Blogs,Funeral

Could This Be What Ignites the Fireworks in Your Funeral Home Marketing Campaign?

We’re approaching the fourth of July, and what’s more appropriate than a post that pairs funeral home marketing with fireworks? The answer is: a solid marketing tip that helps you ignite your marketing and capture more attention online.

Before we tell you what that tip is, first we need to explain what a punk is. A punk is a wooden stick that smolders slowly like incense. It’s designed to keep a small, burning tip that can be used to light fireworks easier than when using a match or lighter.

Punks are what many families use to ignite their homegrown fireworks shows (where it’s legal) on fourth of July evenings.

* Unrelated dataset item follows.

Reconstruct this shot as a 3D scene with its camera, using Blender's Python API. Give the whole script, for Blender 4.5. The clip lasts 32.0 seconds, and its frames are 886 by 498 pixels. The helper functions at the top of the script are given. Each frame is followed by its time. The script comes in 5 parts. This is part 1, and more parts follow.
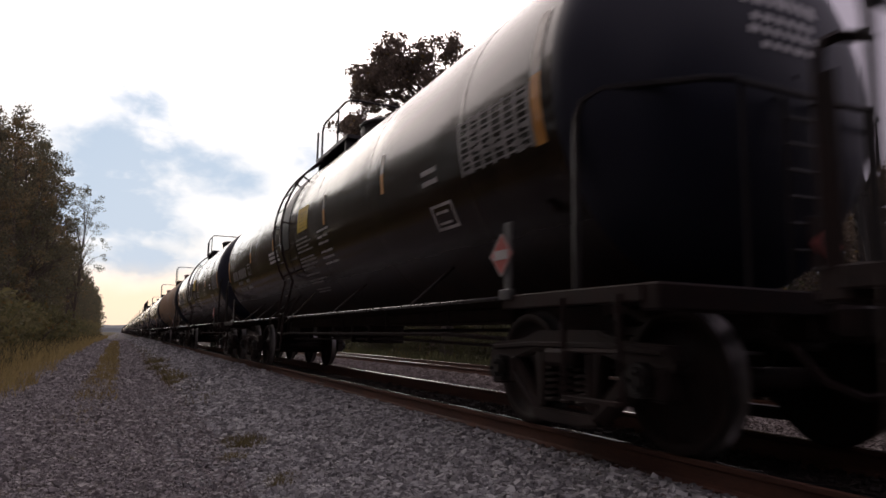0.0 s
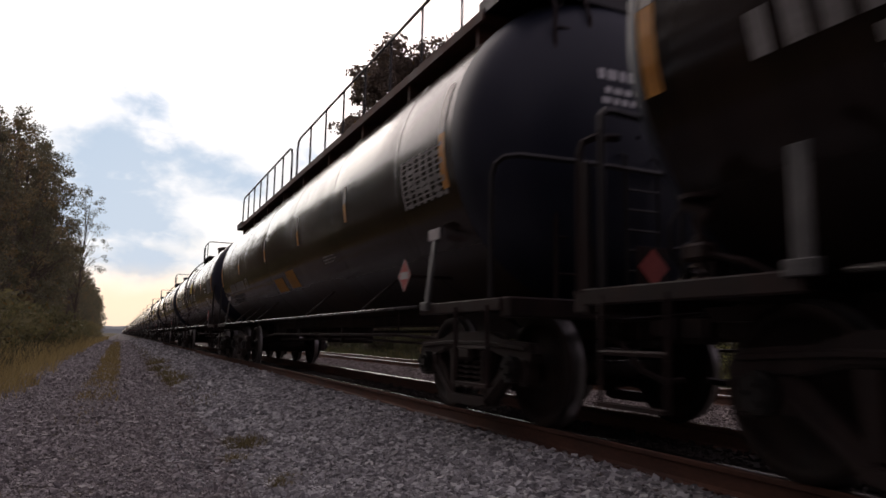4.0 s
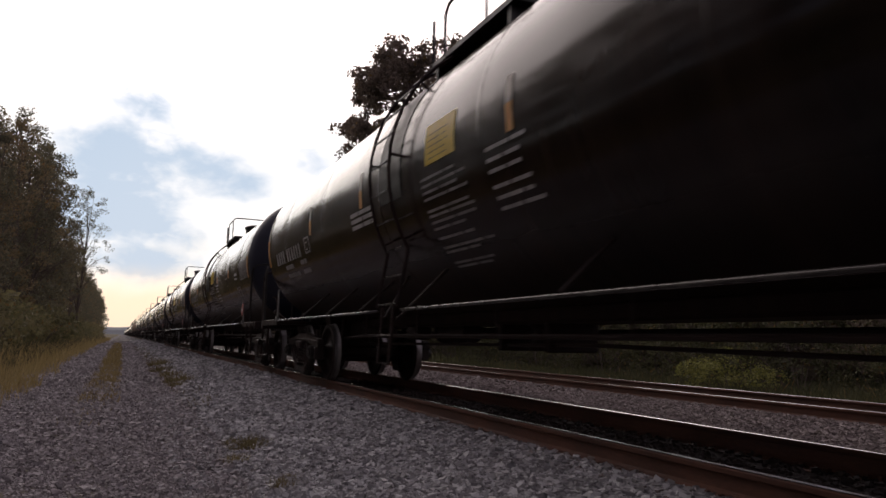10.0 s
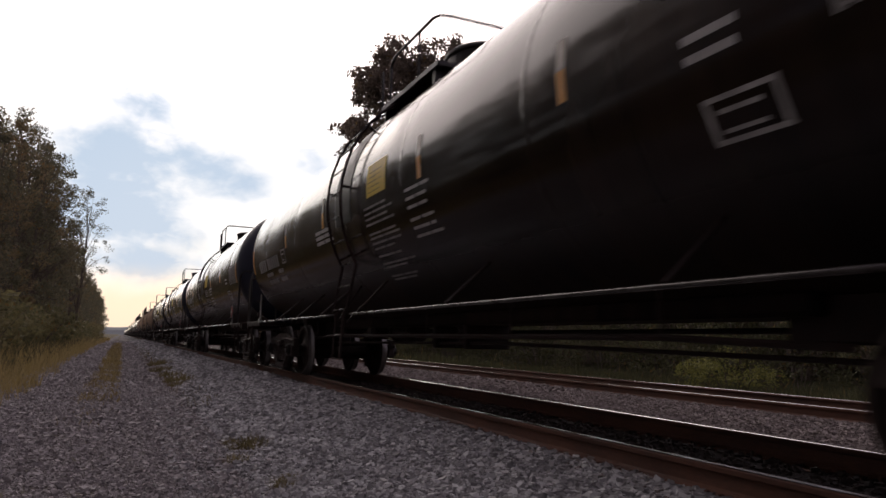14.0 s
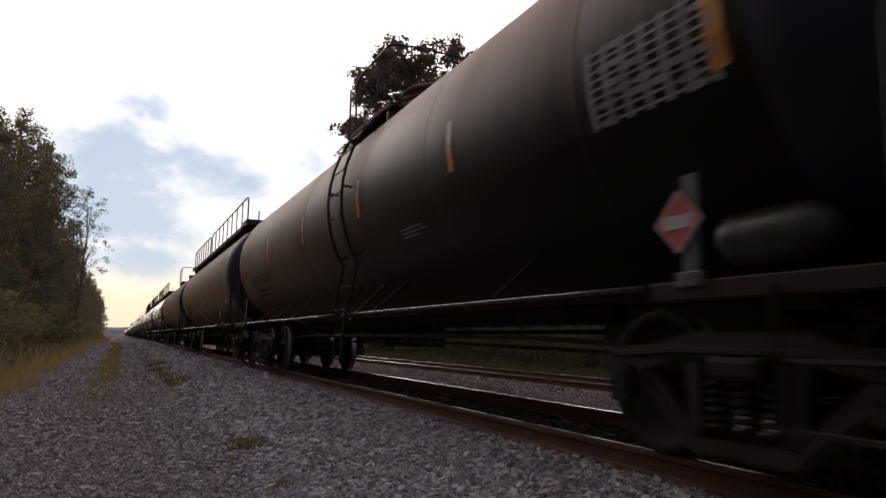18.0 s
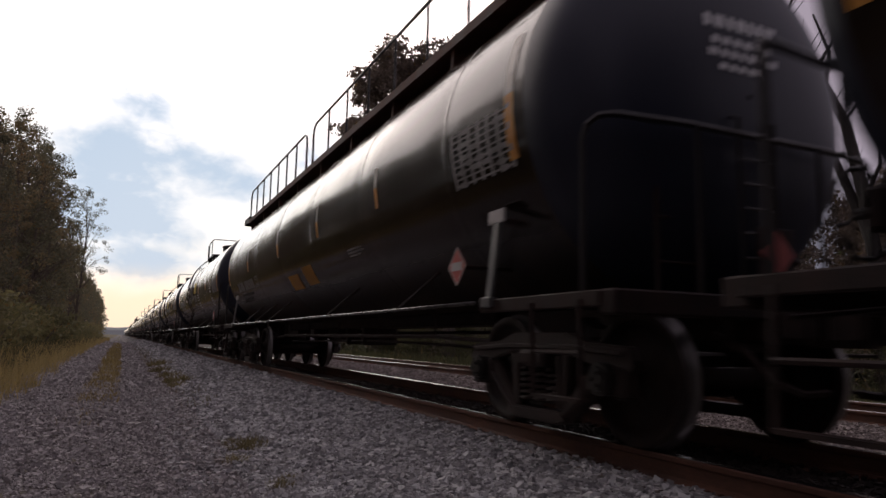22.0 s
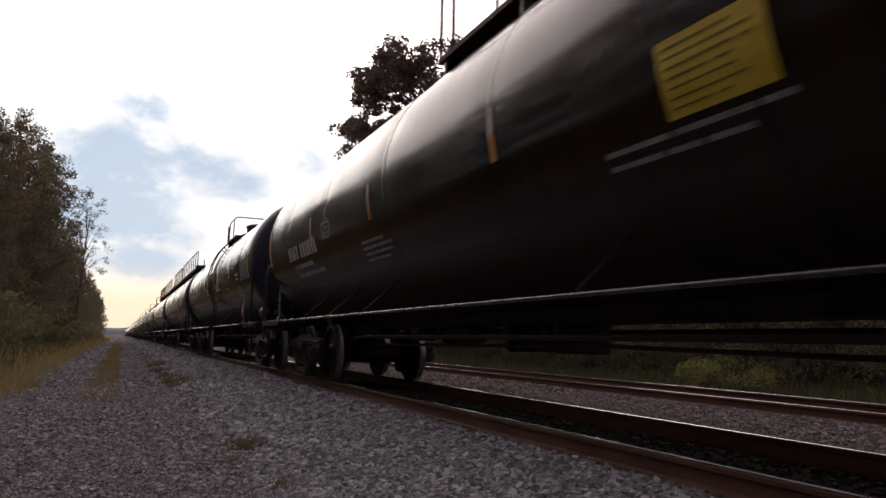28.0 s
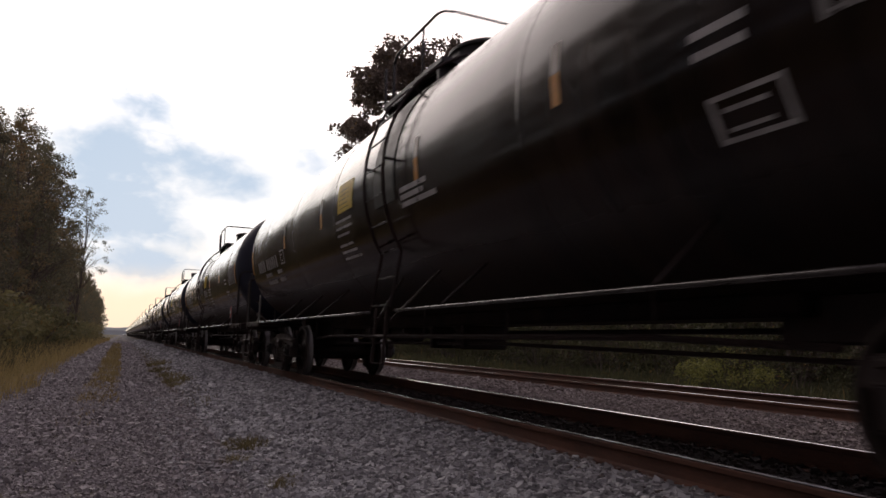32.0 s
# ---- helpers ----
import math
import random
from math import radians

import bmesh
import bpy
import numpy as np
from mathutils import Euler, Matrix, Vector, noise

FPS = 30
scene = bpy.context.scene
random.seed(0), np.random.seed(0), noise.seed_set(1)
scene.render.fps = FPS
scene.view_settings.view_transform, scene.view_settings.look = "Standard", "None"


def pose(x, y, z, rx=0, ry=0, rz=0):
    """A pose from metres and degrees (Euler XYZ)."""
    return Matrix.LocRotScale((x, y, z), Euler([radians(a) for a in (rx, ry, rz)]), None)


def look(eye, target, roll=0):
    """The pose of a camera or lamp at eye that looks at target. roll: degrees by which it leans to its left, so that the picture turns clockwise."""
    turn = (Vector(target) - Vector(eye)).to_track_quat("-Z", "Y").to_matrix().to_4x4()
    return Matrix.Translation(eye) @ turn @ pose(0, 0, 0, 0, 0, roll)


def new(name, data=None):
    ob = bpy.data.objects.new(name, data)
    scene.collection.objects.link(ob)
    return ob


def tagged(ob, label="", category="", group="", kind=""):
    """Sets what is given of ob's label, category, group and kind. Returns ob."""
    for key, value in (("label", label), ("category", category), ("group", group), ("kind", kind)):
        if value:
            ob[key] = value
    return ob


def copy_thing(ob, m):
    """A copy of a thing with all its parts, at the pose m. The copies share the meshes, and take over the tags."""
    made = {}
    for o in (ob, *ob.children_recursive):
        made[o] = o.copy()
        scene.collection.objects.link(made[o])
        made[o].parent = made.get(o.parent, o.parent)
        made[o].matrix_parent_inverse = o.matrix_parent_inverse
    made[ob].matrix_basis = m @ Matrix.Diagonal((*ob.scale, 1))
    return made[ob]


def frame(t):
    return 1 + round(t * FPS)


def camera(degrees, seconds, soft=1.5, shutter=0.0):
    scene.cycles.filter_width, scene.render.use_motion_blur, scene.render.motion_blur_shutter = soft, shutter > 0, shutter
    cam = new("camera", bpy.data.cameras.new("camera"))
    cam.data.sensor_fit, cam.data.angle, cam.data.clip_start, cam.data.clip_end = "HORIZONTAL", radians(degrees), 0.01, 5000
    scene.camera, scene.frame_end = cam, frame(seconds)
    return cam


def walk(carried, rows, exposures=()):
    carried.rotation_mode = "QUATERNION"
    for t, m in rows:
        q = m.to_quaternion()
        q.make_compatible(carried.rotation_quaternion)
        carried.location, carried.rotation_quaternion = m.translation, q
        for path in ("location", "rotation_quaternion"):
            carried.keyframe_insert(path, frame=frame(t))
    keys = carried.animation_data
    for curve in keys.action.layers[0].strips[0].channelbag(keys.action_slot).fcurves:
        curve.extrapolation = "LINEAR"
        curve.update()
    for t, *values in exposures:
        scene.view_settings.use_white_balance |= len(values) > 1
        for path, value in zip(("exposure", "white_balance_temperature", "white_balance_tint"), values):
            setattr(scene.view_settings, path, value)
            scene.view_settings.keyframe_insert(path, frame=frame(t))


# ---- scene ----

What does that have to do with funeral home marketing? Plenty.

Consider this: Someone lighting fireworks has a source of flame. It might be a campfire, a Zippo, or a box of matches. The punk doesn’t provide a source of flame—it provides a convenient way to transfer the flame to the firework. And the firework provides the boom and dazzling light display that really matters.

As a funeral home with an online presence, you have content (and if you don’t, we need to talk). But you need an easy way to transfer interest in that content to online users so that something goes boom for them. It’s a metaphorical boom—the proverbial light bulb moment. It’s the spark that makes them realize you might have the answers they’re seeking so that they click on your link.

That punk is a meta description. It’s the one or two sentence teaser that appears below your link in the search engine. Its job is to persuade the reader that your link is the one they need.

Many firms never create meta descriptions, so Google just grabs some content from the pages. That content may or may not do a decent job acting as your punk. And since it’s not especially time consuming or expensive to create meta descriptions for all your pages, do you really want to let Google control this?

While meta descriptions don’t directly impact SEO, pages that have a unique description typically garner higher clicks than those that don’t. And pages with a full-length description—taking up at least the 160 or so characters Google shows—perform 36% better on average than those that publish shorter descriptions.

Are meta descriptions a huge part of the content marketing show? No. But like punks, they can be what ignites your funeral home marketing. And they’re inexpensive and easy to use, so why not ensure that you’re putting them to work?